What is ‘z’?     ‘z’ is the symbol conventionally used to quantify redshift.

 

The Universe is Expanding

 

The Cosmological Redshift is a redshift caused by the expansion of space.

Because of this, once you are looking 'quite a long way away', everything in all directions is moving away from us. Things further away from us are moving faster away from us. On large scales, this is a sensible way to measure the distance.

 

The Doppler Effect

 

Stars, galaxies and quasars all emit energy that travels through space in the form of electromagnetic waves – from short x-ray wavelengths, through intermediate wavelengths we see as light, to longer radio wavelengths.

When a light source is moving away from us, the Doppler effect ‘reddens’ the light as we see it – it is shifted to longer wavelengths. One way of thinking of this is to imagine the light waves being 'stretched' as the retreating object pulls away. Red light (at one end of the visible spectrum) has longer wavelengths than blue light (at the other), and so the 'stretching' effect is described as a reddening.

 

A Distance Scale

 

We know the wavelength of spectral features when they are emitted, and so when we observe a distant object, we can measure just how much the wavelengths have been changed.

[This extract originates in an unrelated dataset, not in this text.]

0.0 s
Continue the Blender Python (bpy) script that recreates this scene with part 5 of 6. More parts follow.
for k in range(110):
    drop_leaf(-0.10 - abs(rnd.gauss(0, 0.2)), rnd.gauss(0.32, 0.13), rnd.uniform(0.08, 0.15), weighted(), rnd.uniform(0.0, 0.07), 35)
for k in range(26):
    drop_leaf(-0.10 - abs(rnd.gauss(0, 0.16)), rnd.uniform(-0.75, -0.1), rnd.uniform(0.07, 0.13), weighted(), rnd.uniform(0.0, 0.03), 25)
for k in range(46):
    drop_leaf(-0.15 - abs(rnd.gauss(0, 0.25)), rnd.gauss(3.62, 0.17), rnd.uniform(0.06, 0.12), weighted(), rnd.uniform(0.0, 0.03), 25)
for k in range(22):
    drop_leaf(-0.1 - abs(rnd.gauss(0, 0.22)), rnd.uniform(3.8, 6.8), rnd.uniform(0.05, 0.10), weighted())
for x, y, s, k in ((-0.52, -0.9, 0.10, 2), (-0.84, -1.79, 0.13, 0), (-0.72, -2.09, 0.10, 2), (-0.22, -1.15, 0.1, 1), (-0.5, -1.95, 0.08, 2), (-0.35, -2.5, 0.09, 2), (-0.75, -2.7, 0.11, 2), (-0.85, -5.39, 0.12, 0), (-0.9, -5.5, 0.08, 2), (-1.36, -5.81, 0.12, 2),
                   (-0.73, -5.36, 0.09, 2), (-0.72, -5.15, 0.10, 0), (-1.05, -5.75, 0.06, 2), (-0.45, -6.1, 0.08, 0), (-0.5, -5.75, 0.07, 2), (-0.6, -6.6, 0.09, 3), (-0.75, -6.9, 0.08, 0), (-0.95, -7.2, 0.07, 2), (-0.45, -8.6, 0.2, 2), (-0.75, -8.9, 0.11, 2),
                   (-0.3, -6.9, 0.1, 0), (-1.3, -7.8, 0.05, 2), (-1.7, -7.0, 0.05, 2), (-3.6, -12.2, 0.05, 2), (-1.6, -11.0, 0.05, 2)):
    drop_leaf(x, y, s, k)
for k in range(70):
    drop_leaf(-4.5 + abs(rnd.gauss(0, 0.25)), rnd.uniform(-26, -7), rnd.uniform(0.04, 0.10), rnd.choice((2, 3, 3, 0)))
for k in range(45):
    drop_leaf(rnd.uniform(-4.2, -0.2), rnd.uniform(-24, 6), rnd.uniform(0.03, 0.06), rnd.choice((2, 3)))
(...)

If the observed wavelength is as much as double what we know it must have been when the light was emitted, this extreme redshift tells us that when the light was emitted, the universe was only half the size it is now. That's a long way away, and a long time ago.

 

z Defined

 

A quantifiable measure of redshift is the ratio of the wavelength of received light to the wavelength when it was emitted. For example, a distant galaxy may be emitting hydrogen light at the ultra-violet wavelength of 121.5 nanometers, but we may observe this emission at a wavelength of 607.5 nanometers – five times the emitted wavelength.  The ratio is thus 5.

'z' is that number, minus 1. In our example, subtract 1 from this ratio gives us 4 and so this distant galaxy has a redshift of 4.

 

How Far Can We See?

The most distant objects detected so far are galaxies with redshifts around z = 6. We believe the universe started with the ‘Big Bang’ about 15 billion years ago – we are seeing most of the way back to that.